Scope and Content of Collection
Title: Cheney - Minard Family Papers,
Date (inclusive): 1813 - 1976
Date (bulk): (bulk 1842-1885)
Collection Number: Wyles Mss 8
.8 linear feet
(2 document boxes)
University of California, Santa Barbara. Library. Department of Special Collections
Santa Barbara, California 93106-9010
Physical Location: Del Sur
Copyright has not been assigned to the Department of Special Collections, UCSB. All requests for permission to publish or
quote from manuscripts must be submitted in writing to the Head of Special Collections. Permission for publication is given
on behalf of the Department of Special Collections as the owner of the physical items and is not intended to include or imply
permission of the copyright holder, which also must be obtained.
Cheney - Minard Family Papers. Wyles Mss 8. Department of Special Collections, Davidson Library, University of California,
Gift of Mrs. John R. Franklin, 1978.
(The following is derived from a memorandum written by Mrs. John P. Franklin, great-great niece of Clara Cheney, for the Goleta
Clara Jane Cheney was born in Groton, New Hampshire, August 15, 1822, the last of seven children. She went to the country
school in her area, then to Hebron Academy where she was exposed to the classics, literature, and the French language.
In her journals and other writings from 1852 to 1860 Clara recorded her activities as a seamstress, staying in the home of
various families in adjoining towns, cutting and sewing (by hand) dresses and clothes for the families. In 1860, November
15, she married Samuel Henry Minard, a widower, in Bristol, New Hampshire. They went to New York the same week and embarked
on the steamer, "North Star" for California. After a rough passage, they landed at Aspinwall, took a train for Panama and
arriving four hours later, transferred to the steamer, "Senoria" and reached San Francisco December 15, 1860. They then went
to San Jose where her sister, Roxana Foster was living. The Fosters assisted them in finding property to rent, where they
settled into a little house and Samuel Minard became a truck driver. Clara interested herself in her neighbors, the church,
and the politics of the moment. She was unabashedly homesick for her old home and the friends of her youth, noting every letter
and communication from the area.
Samuel Minard died in June 1875 leaving Clara adequately provided for. She continued her writing including some poetry for
a rally for President Grant, and in Pacific Grove, where she lived for a time, she kept records of the Pacific Grove Chautauqua.

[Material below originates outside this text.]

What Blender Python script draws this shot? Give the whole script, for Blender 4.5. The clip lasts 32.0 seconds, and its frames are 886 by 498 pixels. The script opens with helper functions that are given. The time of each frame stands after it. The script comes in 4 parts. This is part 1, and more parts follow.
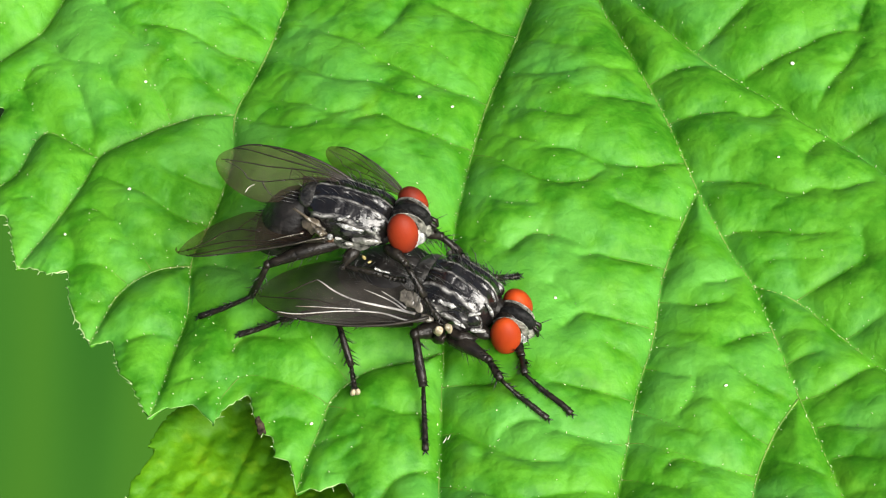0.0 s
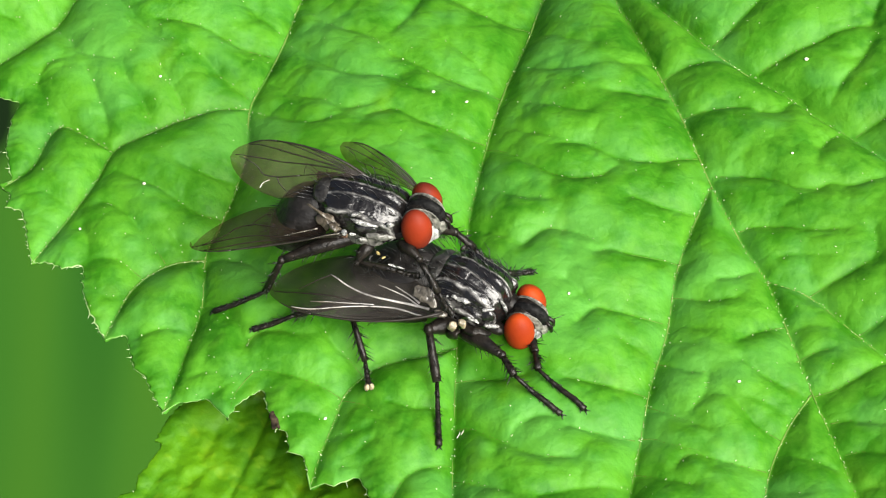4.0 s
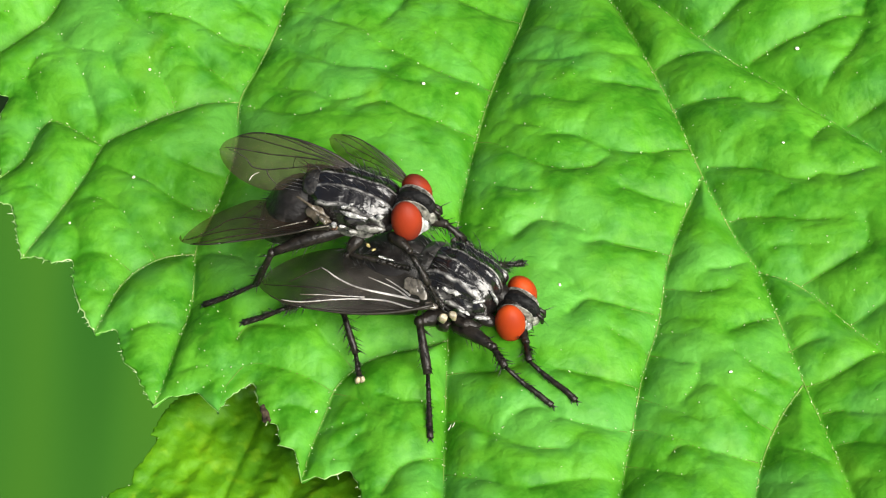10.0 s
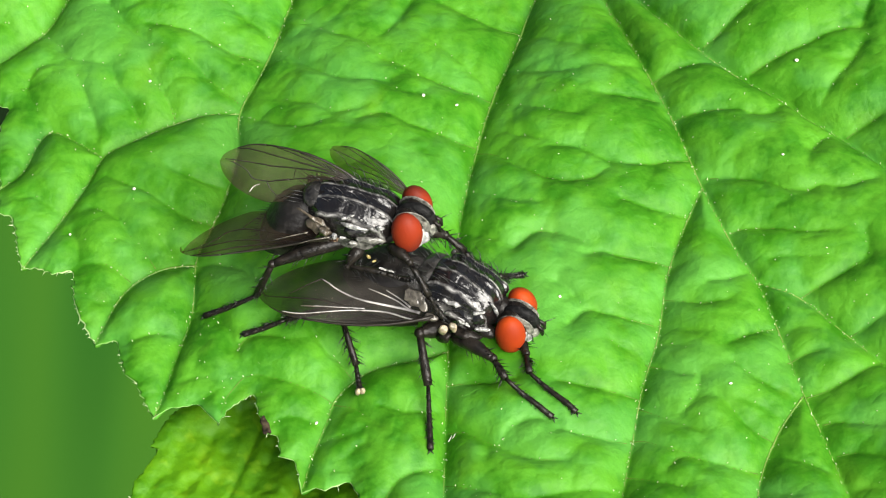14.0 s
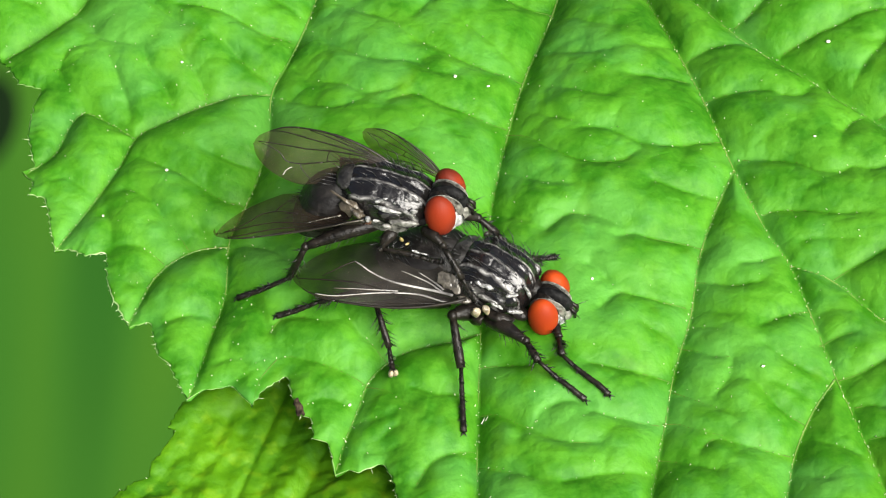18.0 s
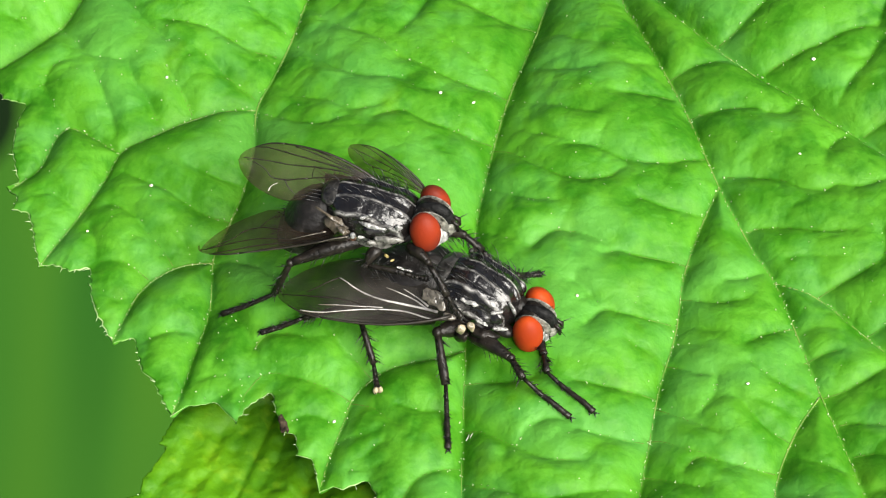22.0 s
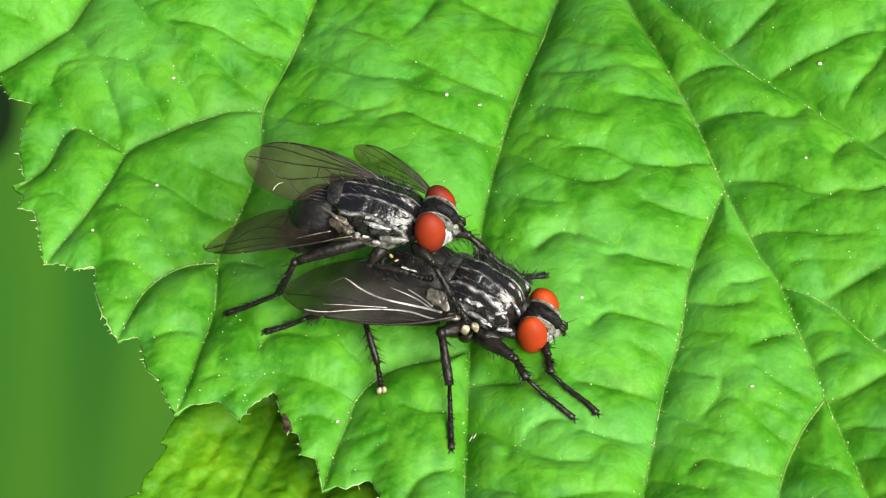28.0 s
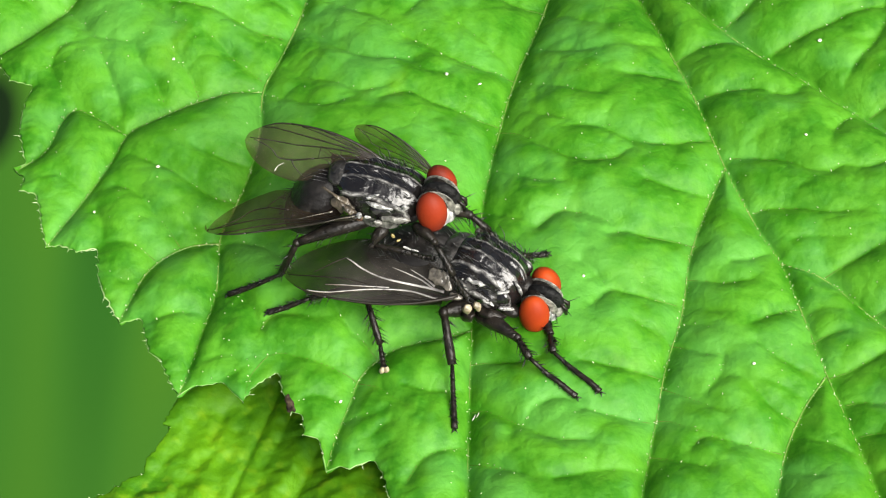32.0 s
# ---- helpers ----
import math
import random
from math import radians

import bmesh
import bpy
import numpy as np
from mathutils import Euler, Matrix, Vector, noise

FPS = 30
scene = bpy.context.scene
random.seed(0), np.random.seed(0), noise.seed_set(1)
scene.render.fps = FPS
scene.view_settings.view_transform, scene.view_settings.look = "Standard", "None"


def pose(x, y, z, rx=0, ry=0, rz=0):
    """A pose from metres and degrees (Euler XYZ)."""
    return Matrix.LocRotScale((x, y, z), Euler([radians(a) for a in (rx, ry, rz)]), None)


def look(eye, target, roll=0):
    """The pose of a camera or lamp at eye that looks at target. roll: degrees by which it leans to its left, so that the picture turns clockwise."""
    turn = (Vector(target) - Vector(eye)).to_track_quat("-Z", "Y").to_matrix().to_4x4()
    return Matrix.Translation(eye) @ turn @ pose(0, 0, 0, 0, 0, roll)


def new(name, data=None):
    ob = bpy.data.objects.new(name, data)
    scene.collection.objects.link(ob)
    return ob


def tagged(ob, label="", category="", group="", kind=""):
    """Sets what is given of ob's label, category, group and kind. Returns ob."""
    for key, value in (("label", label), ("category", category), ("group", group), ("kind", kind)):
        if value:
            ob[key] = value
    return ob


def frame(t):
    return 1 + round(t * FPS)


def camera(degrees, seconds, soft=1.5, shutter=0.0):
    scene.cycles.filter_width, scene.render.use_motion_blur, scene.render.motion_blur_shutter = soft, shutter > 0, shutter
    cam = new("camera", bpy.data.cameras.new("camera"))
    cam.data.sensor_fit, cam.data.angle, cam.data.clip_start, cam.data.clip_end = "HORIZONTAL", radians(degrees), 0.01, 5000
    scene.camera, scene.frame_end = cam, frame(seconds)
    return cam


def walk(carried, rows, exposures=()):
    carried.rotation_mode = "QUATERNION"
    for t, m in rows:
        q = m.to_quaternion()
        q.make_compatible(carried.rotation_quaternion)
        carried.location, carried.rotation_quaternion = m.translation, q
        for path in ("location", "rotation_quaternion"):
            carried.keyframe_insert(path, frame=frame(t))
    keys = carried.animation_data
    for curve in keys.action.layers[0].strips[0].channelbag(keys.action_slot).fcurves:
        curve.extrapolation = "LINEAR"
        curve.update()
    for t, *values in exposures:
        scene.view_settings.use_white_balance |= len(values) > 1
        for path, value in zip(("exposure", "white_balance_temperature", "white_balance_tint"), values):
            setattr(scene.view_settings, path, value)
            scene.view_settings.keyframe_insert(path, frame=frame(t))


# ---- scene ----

The Chautauqua Movement had originated at Lake Chautauqua, New York in 1874 as a summer retreat for the training of Sunday
School teachers. It soon grew into an educational and cultural movement that included academics, music, art, humanities and
physical education. Numerous independent Chautauqua assemblies were established throughout the country based upon the ideal
of the original. Additionally, in an effort to reach those who could not attend these Chautauqua Assemblies," traveling circuits"
or tent Chautauquas sprang up around 1907 and continued until the 1930s.
Clara Cheney was the sister of Roxana Cheney Foster (Mrs. Isaac Giles Foster) of Goleta, California, aunt to Lucy Ann Foster
Sexton (Mrs. Joseph Sexton) of Goleta, and great-aunt of Mr. Horace Sexton of Santa Barbara.
She died at 84 in a home for the elderly in San Jose.
Scope and Content of Collection
Primarily the writings of Clara Jane Cheney-Minard, the collection includes her journals, correspondence poems, and re-copied
essays, among other things. Most of her writing focuses on personal and family-related matters such as her descriptions of
nature, descriptions of school, thoughts and reflections conveyed to family members about life in San Jose, weather, health,
and friends. There are some passing references to famous issues and events of the Civil War era, for example, mentions of
Emancipation, Gettysburg, surrender of Lee, and the Lincoln assassination.
There is also what is described as a "Minie ball" from Gettysburg. Its place in the collection is not further explained in
the documents. Its size and shape, however, do not seem to match the description derived from several sources on Civil War
arms and munitions. In 1848 a French officer, Captain Claude Minie, invented the Minie bullet, often termed a "minnie ball."
Cylindro-conical (not round) with three grooves, it was small enough to drop down the bore, and its hollow base was expanded
into the grooves by the gas of firing.